**THE PROBLEM**: Starting with the line that contains "q = m.to_quaternion()" and stopping after the line that contains "(1.4, 1.4), 30)", output every line exactly as it stands.

Part of a data file
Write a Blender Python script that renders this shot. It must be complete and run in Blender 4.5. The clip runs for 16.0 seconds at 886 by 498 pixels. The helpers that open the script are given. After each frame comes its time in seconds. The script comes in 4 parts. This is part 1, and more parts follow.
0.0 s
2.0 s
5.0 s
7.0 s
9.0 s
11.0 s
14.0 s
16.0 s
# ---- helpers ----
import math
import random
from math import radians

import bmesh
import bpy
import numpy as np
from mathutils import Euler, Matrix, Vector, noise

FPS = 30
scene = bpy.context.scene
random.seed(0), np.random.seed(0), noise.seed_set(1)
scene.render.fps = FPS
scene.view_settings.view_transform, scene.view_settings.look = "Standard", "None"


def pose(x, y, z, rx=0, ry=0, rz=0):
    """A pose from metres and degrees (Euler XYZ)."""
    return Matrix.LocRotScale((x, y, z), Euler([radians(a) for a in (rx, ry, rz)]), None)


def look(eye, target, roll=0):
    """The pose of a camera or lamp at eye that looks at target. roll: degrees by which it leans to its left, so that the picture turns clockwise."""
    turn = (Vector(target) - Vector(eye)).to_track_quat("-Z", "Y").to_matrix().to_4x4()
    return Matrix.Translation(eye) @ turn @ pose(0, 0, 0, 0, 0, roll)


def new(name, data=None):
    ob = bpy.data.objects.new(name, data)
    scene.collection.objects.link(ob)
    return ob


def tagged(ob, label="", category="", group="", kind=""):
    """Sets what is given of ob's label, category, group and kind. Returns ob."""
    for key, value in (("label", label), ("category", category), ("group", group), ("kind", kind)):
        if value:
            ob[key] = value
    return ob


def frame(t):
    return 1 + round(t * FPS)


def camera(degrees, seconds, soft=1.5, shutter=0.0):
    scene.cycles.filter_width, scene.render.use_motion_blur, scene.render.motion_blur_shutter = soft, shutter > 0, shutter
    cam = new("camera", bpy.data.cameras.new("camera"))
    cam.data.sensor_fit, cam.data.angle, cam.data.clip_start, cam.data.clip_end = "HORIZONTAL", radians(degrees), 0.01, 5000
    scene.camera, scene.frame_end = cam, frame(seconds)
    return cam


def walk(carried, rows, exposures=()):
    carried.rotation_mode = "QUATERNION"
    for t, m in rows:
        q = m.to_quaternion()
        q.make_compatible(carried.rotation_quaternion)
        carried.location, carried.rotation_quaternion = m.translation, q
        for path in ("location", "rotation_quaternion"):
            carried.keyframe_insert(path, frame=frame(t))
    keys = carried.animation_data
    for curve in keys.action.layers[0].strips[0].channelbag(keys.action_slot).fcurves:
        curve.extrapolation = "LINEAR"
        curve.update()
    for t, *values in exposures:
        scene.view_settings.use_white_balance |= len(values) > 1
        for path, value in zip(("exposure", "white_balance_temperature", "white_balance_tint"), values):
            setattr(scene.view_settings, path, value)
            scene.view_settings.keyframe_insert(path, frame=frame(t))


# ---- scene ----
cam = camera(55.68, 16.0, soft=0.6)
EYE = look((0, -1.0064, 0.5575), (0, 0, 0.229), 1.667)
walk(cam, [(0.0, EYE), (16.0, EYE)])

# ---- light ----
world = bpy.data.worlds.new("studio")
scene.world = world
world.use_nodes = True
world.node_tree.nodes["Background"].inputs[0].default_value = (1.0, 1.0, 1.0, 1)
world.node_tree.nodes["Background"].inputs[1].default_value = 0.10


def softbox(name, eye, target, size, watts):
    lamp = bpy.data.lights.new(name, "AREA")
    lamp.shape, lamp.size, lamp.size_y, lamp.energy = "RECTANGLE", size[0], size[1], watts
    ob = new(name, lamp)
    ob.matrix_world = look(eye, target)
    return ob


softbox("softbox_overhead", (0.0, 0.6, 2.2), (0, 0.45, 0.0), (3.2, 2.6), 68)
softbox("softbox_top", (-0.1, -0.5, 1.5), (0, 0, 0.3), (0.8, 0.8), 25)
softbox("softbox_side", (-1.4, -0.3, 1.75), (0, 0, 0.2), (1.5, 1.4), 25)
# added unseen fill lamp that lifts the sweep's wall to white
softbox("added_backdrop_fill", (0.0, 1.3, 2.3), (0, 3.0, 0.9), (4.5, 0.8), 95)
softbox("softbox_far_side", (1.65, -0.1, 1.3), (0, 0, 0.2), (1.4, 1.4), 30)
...
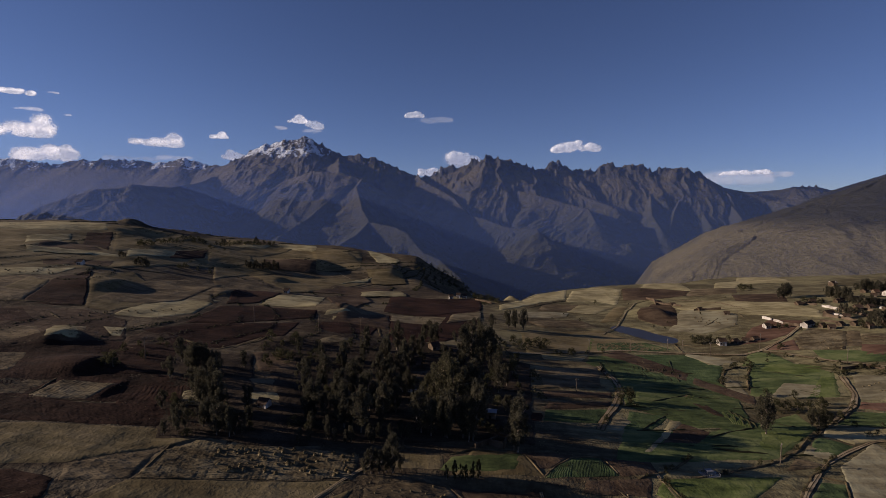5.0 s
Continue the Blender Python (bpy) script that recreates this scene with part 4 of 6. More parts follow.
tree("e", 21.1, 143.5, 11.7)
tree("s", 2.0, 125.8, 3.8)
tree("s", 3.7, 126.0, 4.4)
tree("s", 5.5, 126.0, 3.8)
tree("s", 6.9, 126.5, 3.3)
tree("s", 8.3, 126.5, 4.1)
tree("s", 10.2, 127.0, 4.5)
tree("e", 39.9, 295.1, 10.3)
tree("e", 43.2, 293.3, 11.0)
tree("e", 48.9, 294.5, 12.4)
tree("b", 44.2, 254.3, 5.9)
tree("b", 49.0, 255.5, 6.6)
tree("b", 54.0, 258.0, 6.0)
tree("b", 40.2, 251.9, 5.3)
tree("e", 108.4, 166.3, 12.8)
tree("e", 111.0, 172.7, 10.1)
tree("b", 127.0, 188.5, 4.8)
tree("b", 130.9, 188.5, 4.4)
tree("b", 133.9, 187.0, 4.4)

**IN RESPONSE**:
        q = m.to_quaternion()
        q.make_compatible(carried.rotation_quaternion)
        carried.location, carried.rotation_quaternion = m.translation, q
        for path in ("location", "rotation_quaternion"):
            carried.keyframe_insert(path, frame=frame(t))
    keys = carried.animation_data
    for curve in keys.action.layers[0].strips[0].channelbag(keys.action_slot).fcurves:
        curve.extrapolation = "LINEAR"
        curve.update()
    for t, *values in exposures:
        scene.view_settings.use_white_balance |= len(values) > 1
        for path, value in zip(("exposure", "white_balance_temperature", "white_balance_tint"), values):
            setattr(scene.view_settings, path, value)
            scene.view_settings.keyframe_insert(path, frame=frame(t))


# ---- scene ----
cam = camera(55.68, 16.0, soft=0.6)
EYE = look((0, -1.0064, 0.5575), (0, 0, 0.229), 1.667)
walk(cam, [(0.0, EYE), (16.0, EYE)])

# ---- light ----
world = bpy.data.worlds.new("studio")
scene.world = world
world.use_nodes = True
world.node_tree.nodes["Background"].inputs[0].default_value = (1.0, 1.0, 1.0, 1)
world.node_tree.nodes["Background"].inputs[1].default_value = 0.10


def softbox(name, eye, target, size, watts):
    lamp = bpy.data.lights.new(name, "AREA")
    lamp.shape, lamp.size, lamp.size_y, lamp.energy = "RECTANGLE", size[0], size[1], watts
    ob = new(name, lamp)
    ob.matrix_world = look(eye, target)
    return ob


softbox("softbox_overhead", (0.0, 0.6, 2.2), (0, 0.45, 0.0), (3.2, 2.6), 68)
softbox("softbox_top", (-0.1, -0.5, 1.5), (0, 0, 0.3), (0.8, 0.8), 25)
softbox("softbox_side", (-1.4, -0.3, 1.75), (0, 0, 0.2), (1.5, 1.4), 25)
# added unseen fill lamp that lifts the sweep's wall to white
softbox("added_backdrop_fill", (0.0, 1.3, 2.3), (0, 3.0, 0.9), (4.5, 0.8), 95)
softbox("softbox_far_side", (1.65, -0.1, 1.3), (0, 0, 0.2), (1.4, 1.4), 30)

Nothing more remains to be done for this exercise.